Monday, December 05, 2011

New Workbook: Estimating the Cost of Marketing Automation

We released two more vendor selection workbooks last week, both sponsored by Eloqua and available for free on the RaabGuide Web site. One is about estimating the cost of a marketing automation system and the other is about evaluating vendor services.

The cost workbook was a particular challenge because the subject is so complex. After much thought, I came up with four cost categories:
  • direct system costs: the actual price paid for the marketing automation software itself. This is where most buyers focus their analysis, but it’s a tiny fraction of the value at play.  Background research for the workbook suggested that automation costs are from 1% to 5% of an average marketing budget. This means that the direct system cost is pretty much insignificant compared with the marketing budget it will help to manage. To put it another way: even a small improvement in the other 95% to 99% of marketing costs can easily pay for a marketing automation system.
    • operations costs: other costs related to running the marketing automation system, such as staff time and costs of related systems. Most of these are marketing operations costs, and there may be others in sales and IT.  You’re already incurring many of them, so the analysis has to identify how much they’ll increase or decrease as a result of marketing automation. This is really hard since it takes a detailed understanding of your current processes and how they'll change.  But the stakes are high: operations costs are about 25% of a typical marketing budget.
    • marketing program costs: the expenses for specific marketing programs, such as advertising, trade shows, email, etc. These are the other 75% of the typical marketing budget. Marketing automation can reduce these costs substantially, both through reduced waste and through shifting funds to more effective programs.
    • revenue: many marketers shy away from building revenue gains into their marketing automation calculation, but revenue is ultimately the reason for their investment. From an analytical perspective, it’s important not to double-count revenue gains (assuming the same marketing budget) and cost savings (from a lower marketing budget).  It's also important to recognize that revenue isn’t 100% profit. The workbook describes how to do this.  To keep things in perspective: marketing costs are under 10% of revenue at most firms, meaning that direct marketing automation are under 0.5% of revenue.

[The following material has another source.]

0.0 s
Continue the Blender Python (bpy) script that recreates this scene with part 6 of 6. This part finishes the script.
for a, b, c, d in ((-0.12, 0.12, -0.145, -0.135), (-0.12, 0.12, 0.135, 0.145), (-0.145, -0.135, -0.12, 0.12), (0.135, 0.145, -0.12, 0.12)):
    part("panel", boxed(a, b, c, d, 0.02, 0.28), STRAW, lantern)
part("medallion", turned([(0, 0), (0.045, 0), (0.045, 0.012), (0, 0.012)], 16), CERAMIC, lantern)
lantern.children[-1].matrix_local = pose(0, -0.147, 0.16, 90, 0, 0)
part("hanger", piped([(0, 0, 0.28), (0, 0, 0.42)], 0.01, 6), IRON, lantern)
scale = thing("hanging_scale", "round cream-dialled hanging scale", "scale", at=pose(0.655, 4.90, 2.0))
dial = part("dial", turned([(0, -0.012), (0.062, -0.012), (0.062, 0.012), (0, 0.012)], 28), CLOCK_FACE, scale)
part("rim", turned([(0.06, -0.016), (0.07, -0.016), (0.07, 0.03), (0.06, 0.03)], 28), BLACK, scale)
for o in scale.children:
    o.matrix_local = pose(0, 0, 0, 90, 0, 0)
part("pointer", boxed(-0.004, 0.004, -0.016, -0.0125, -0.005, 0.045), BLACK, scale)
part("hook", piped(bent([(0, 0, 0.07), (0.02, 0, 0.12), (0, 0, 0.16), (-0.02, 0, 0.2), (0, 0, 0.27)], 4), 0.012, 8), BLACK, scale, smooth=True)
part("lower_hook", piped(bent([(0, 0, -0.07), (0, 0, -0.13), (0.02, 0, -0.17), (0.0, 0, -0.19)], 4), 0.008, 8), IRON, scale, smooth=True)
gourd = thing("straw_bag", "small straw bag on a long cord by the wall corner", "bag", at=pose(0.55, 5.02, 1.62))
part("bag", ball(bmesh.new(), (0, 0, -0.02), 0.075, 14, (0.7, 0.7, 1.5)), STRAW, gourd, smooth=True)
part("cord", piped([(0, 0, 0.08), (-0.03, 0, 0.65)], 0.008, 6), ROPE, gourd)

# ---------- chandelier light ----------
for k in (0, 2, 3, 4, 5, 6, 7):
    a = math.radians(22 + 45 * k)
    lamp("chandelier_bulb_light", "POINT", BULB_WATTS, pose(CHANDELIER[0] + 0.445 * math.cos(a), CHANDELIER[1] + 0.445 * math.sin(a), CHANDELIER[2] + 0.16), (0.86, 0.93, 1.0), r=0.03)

    Analyzing all four items in depth is a big job. The good news is you don’t usually need to assess them all at once. 
    • building a business case for marketing automation needs only a rough estimate for direct system costs, since they’re so small compared with the revenue, marketing program costs, and operations.  
    • comparing marketing automation systems lets you focus on the system costs and changes in marketing operations costs, since those may vary considerably from one product to another. The impact on program costs and revenues should be about the same unless you're considering systems with widely different capabilities.  But hopefully you identified your needs earlier in the process, so you'll only be comparing similar systems once you reach the final evaluation..

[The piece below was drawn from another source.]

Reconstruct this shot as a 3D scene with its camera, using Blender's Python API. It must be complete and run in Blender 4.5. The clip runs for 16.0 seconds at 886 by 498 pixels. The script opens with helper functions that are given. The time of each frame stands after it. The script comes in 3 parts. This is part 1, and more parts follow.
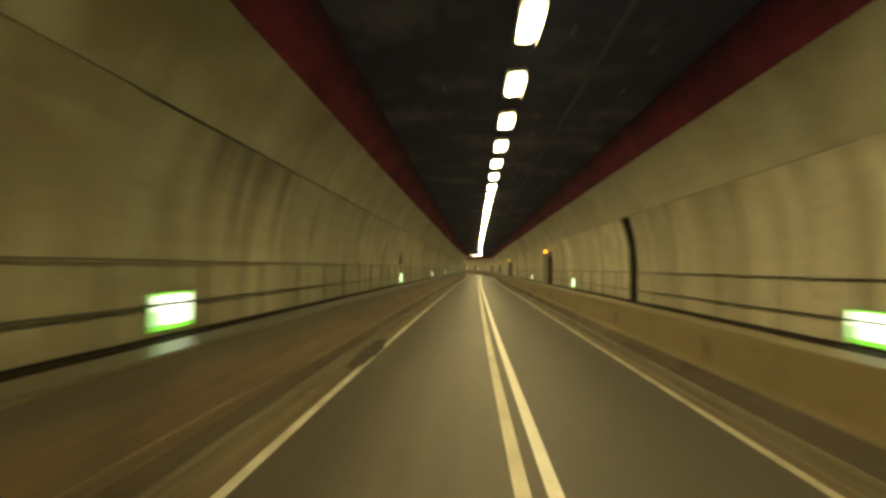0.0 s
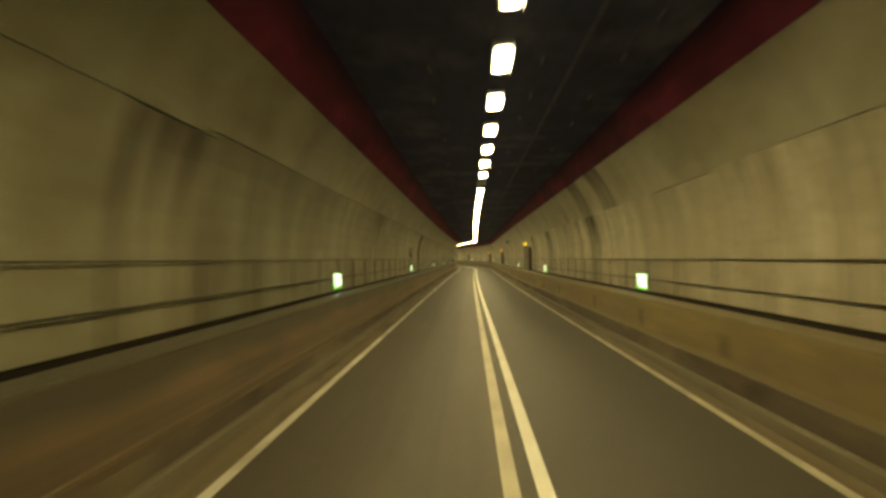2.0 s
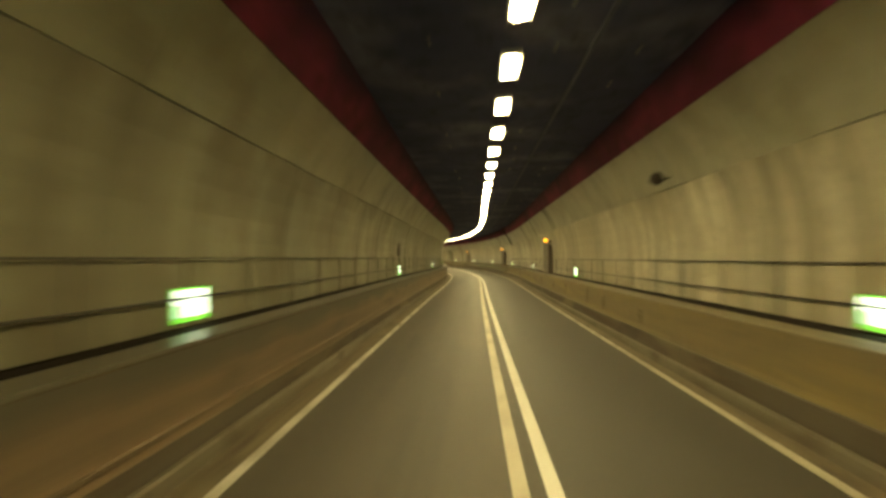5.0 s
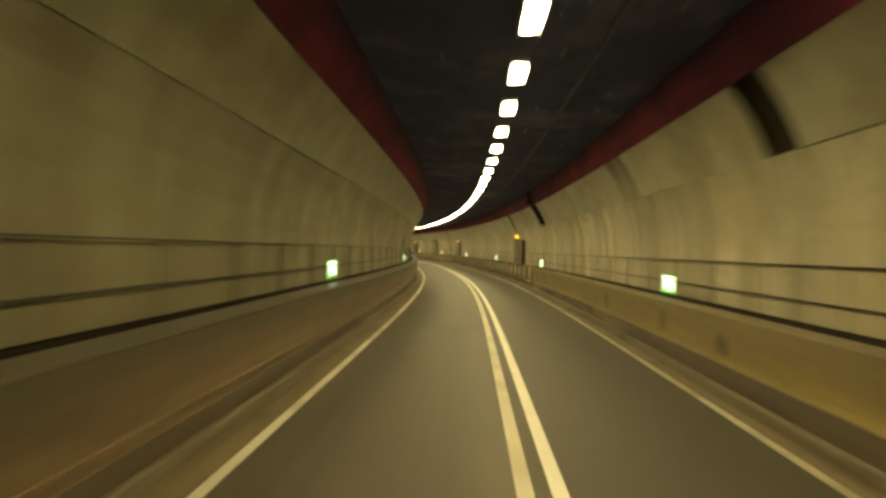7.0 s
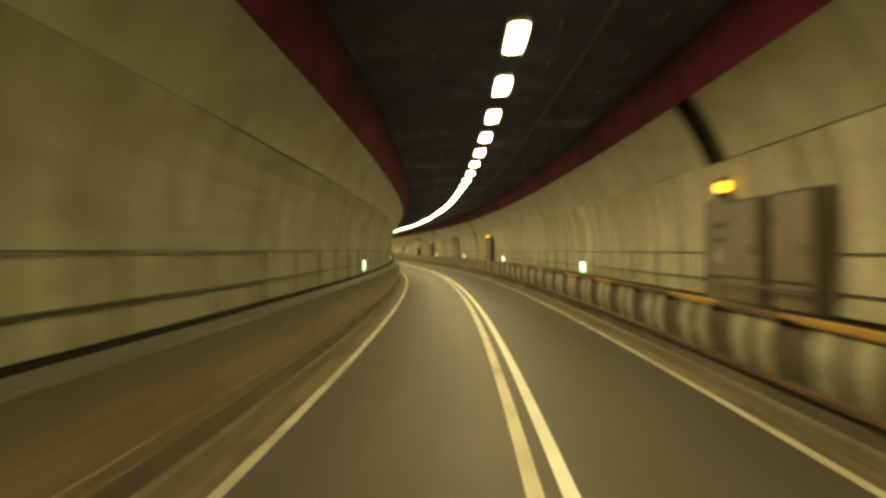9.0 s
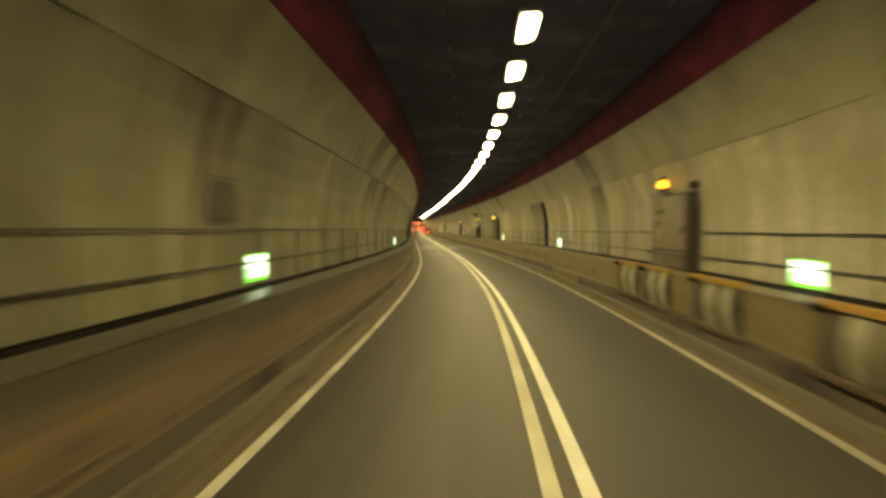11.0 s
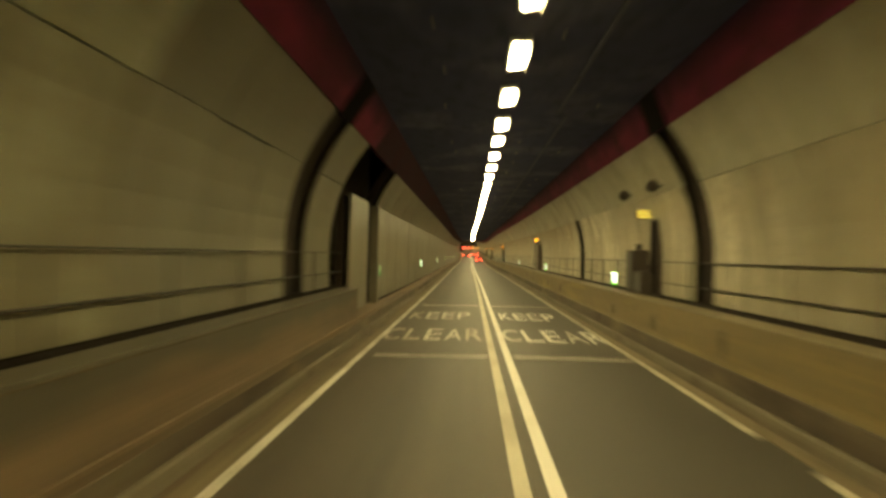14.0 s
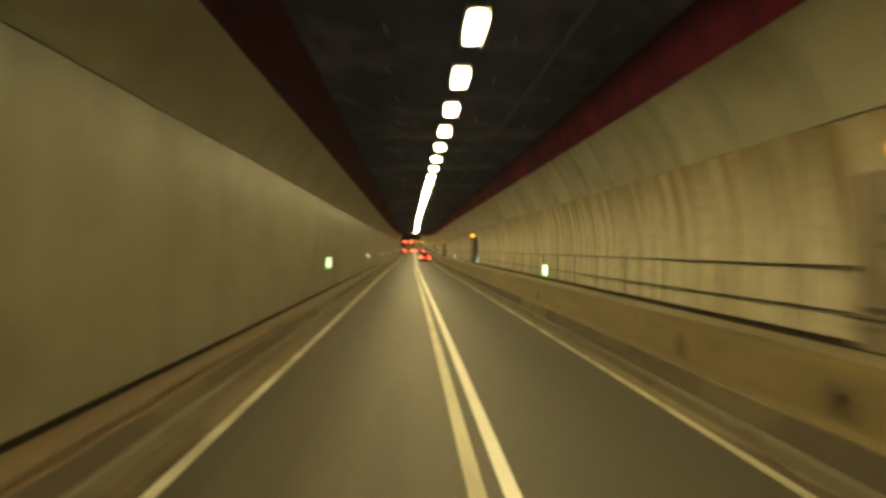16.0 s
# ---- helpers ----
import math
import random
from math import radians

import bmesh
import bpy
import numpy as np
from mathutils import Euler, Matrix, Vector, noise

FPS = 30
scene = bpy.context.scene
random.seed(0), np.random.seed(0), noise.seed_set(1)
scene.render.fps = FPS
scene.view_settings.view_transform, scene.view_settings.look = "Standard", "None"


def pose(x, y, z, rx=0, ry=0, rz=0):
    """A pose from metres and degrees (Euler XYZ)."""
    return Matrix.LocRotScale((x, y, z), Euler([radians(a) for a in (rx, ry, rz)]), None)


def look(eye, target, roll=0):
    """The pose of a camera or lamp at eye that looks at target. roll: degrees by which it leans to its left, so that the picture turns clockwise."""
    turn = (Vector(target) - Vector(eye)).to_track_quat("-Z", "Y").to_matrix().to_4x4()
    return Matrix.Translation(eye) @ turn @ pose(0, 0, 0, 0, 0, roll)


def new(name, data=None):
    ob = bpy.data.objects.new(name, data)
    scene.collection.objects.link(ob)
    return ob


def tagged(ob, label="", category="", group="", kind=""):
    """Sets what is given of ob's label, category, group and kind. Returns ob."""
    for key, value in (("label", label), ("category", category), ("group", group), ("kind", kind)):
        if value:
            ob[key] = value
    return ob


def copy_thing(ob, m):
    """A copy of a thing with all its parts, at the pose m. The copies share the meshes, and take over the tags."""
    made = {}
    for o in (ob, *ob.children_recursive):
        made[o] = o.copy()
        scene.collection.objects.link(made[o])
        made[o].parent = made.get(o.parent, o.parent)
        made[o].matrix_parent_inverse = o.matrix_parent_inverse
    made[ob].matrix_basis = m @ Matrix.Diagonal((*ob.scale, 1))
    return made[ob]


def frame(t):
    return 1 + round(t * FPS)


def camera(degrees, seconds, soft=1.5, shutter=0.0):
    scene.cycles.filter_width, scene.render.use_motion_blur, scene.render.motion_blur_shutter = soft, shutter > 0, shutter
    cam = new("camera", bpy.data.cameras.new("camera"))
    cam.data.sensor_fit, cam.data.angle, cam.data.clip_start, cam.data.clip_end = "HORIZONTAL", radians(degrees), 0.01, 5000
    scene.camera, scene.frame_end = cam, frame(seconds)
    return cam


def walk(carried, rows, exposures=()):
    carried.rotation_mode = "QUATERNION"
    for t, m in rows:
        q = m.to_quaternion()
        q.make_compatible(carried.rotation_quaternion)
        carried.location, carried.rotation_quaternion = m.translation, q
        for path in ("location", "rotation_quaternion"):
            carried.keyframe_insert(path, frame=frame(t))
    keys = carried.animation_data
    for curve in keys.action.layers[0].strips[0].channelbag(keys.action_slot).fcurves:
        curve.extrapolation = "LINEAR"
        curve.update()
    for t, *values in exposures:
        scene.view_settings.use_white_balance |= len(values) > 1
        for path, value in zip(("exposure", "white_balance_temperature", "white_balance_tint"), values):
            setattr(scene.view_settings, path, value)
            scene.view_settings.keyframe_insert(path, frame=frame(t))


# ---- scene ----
EYE = 2.344
# Bend and dip of the tunnel's axis, per kilometre, every 20 m from chainage -20 m
BEND = [-0.465, -0.461, -0.235, 0.019, 0.013, -0.243, -0.103, -0.151, -0.427, 1.582, 2.442, 2.044, 2.114, 2.249, 1.928, 0.43, -0.017, 0.075, 0.228, 0.008, -0.083, -0.281, -0.165, 0.068, 0.224, 0.243, 0.234, 0.236]
DIP = [-0.133, -0.137, -0.057, -0.015, 0.005, 0.035, 0.046, 0.008, -0.003, 0.035, 0.041, 0.044, 0.002, 0.003, 0.031, 0.046, 0.049, 0.108, 0.045, -0.02, -0.094, 0.02, 0.2, 0.25, 0.25, 0.2, 0.2, 0.2]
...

    It's useful to understand these cost categories, but the real work is gathering the details for each component.  This is where the workbook comes in: it lists of specific items to consider, so you have a framework to help ensure your analysis is complete. This is important: to take a real-world example, one of my consulting clients recently received quotes from two marketing automation vendors, one of which included email delivery and one of which did not. Recognizing the difference made it easy to prepare a true apples-to-apples comparison, but we could have easily missed it until later the process if we had not used a formal framework.